WHAT IS EXPECTED
Collect each line containing "pose".

## Start INFORMATION SHOWN

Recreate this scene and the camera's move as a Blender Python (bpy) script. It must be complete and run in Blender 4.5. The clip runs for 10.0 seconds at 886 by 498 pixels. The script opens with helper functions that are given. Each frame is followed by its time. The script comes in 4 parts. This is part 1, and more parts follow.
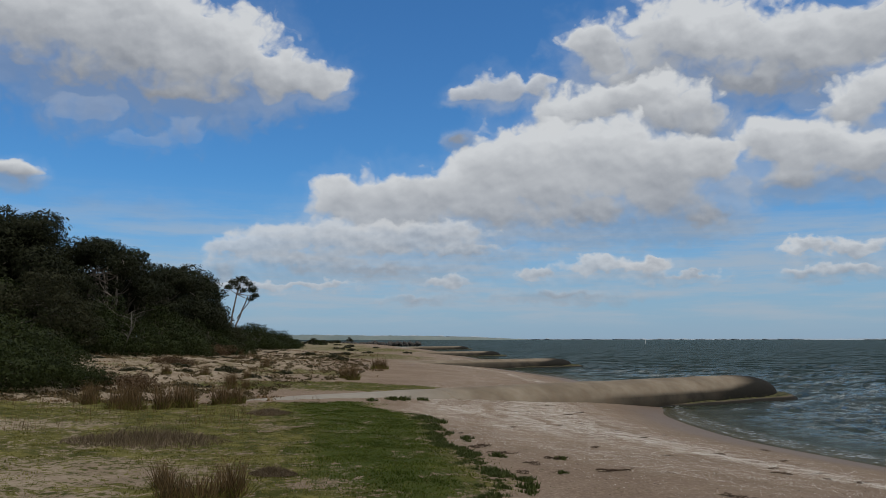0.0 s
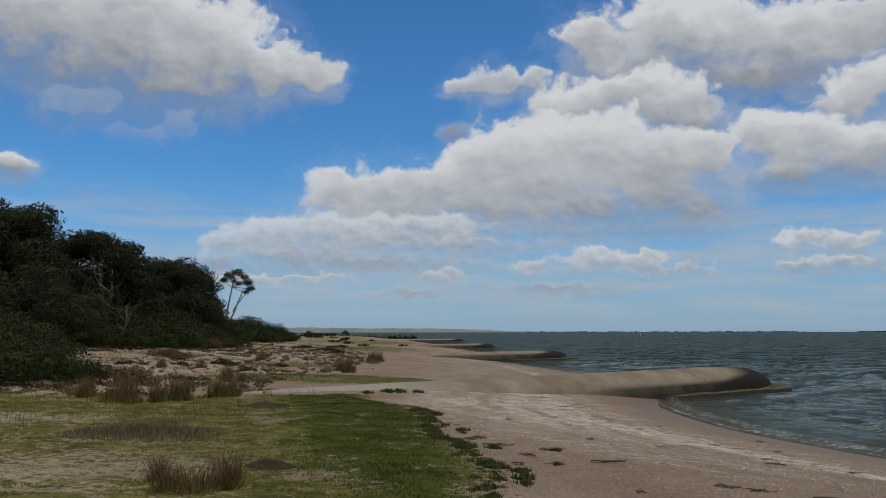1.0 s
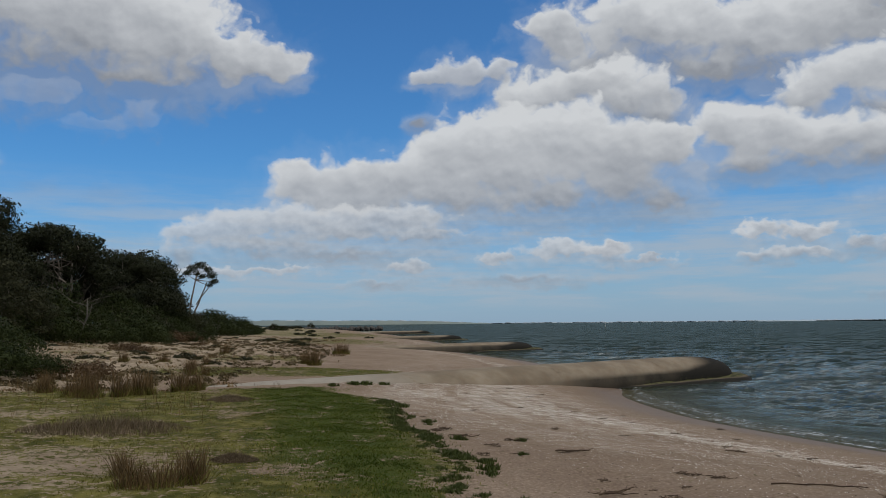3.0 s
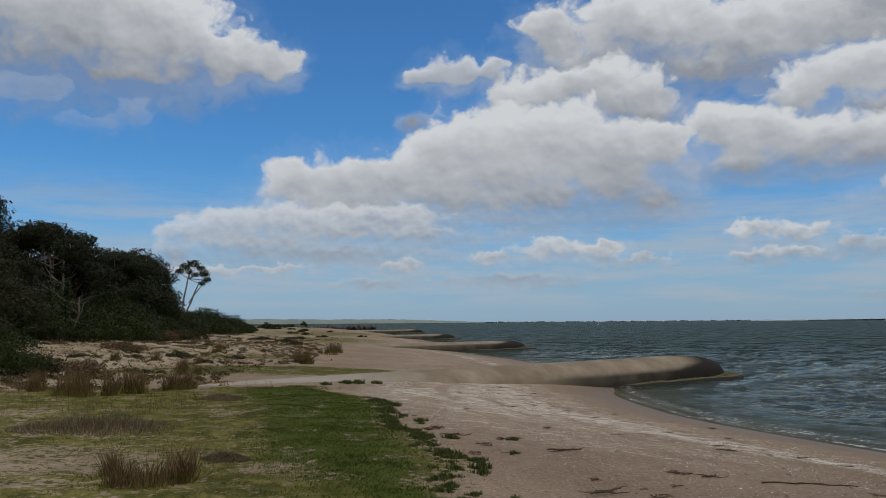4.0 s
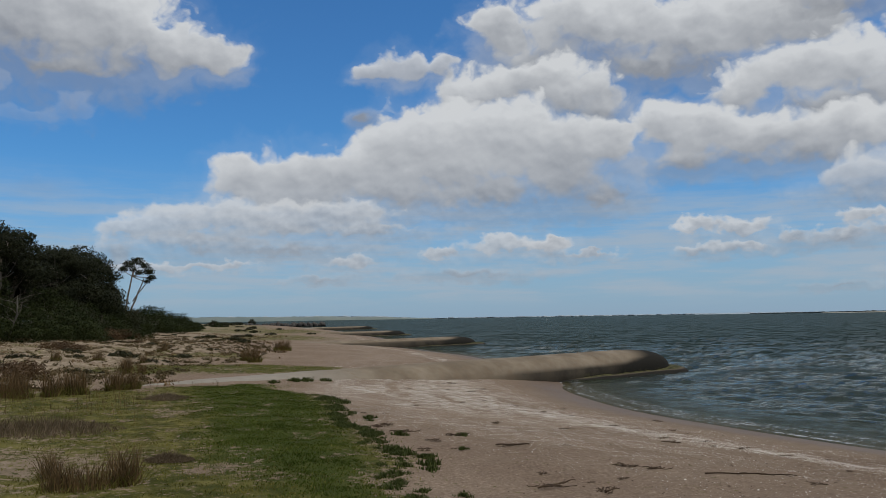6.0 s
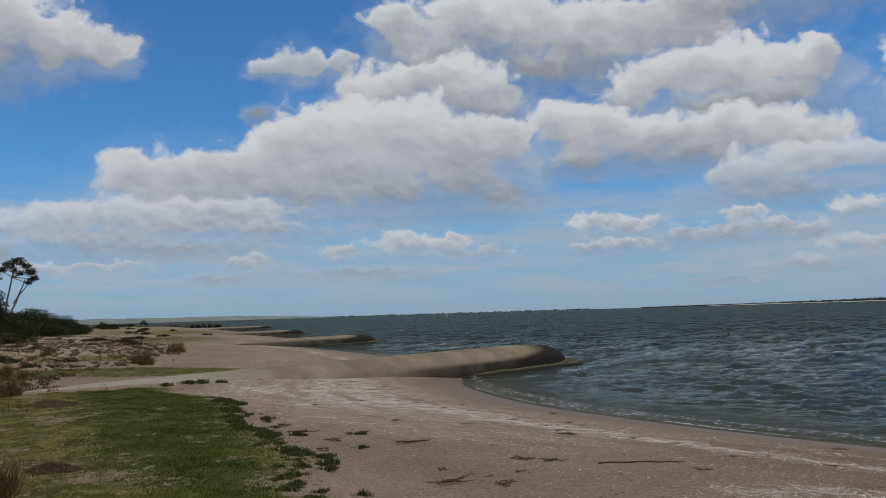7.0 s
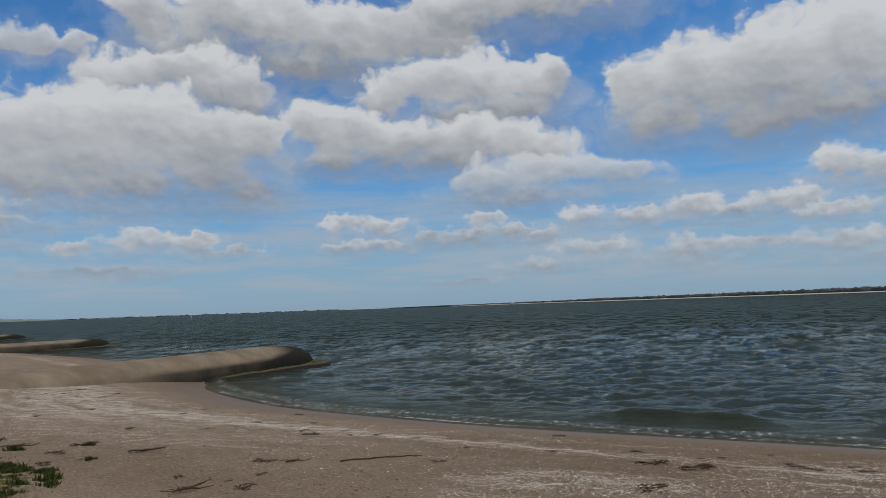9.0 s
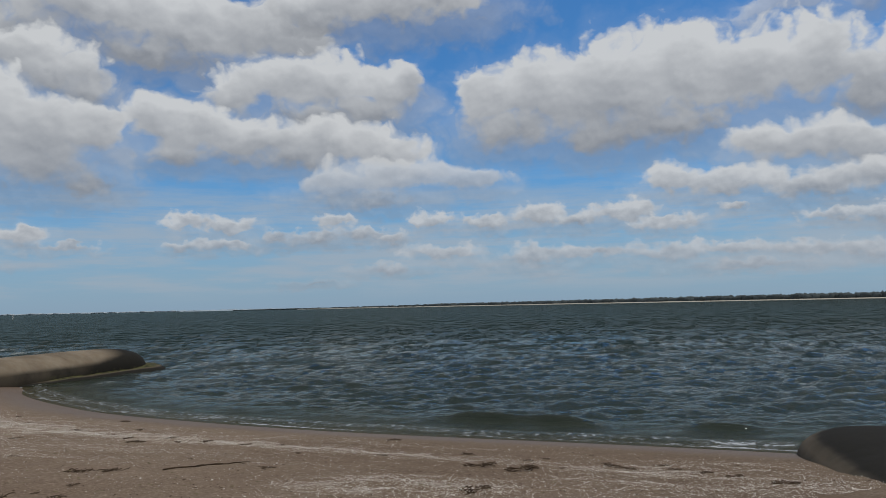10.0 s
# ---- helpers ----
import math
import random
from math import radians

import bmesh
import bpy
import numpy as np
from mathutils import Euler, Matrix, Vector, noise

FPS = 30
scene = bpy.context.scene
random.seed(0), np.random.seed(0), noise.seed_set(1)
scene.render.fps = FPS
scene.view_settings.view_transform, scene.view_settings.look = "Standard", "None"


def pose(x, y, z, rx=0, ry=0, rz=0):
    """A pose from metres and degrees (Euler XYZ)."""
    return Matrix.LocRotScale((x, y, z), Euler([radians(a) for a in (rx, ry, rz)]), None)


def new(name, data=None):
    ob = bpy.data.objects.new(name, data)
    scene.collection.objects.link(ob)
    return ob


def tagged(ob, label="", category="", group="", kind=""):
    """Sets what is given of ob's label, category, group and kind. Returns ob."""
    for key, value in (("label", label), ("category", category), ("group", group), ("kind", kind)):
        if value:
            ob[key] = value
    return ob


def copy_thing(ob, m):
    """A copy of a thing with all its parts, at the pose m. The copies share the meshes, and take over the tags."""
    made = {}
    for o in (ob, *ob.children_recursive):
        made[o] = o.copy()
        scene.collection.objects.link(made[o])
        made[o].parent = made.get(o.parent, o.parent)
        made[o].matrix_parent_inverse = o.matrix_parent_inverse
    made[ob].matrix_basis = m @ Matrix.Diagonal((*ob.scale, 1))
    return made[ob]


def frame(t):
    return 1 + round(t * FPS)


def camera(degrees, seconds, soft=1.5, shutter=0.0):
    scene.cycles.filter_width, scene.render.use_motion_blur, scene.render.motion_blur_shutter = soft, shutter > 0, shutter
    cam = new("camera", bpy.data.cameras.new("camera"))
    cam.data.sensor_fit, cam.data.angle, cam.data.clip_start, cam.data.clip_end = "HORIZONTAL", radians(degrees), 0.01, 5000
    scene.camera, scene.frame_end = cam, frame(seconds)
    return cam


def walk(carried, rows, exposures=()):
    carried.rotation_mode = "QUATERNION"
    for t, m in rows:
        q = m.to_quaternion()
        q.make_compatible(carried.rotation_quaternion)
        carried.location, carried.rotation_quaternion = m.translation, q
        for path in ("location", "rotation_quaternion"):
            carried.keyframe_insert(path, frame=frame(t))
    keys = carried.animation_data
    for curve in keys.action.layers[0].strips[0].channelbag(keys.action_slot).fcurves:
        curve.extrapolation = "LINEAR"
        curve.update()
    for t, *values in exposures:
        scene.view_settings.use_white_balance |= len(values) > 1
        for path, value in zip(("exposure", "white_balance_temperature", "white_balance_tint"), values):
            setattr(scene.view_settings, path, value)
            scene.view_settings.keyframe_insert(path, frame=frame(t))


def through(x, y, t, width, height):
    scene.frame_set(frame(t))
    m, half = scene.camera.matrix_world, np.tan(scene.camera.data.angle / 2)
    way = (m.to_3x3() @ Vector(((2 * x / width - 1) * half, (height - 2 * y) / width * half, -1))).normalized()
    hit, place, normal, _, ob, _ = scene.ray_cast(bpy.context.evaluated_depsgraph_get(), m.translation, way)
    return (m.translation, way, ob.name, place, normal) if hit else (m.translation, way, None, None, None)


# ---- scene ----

## End INFORMATION SHOWN

SOLUTION TO THE EXERCISE
def pose(x, y, z, rx=0, ry=0, rz=0):
    """A pose from metres and degrees (Euler XYZ)."""
    """A copy of a thing with all its parts, at the pose m. The copies share the meshes, and take over the tags."""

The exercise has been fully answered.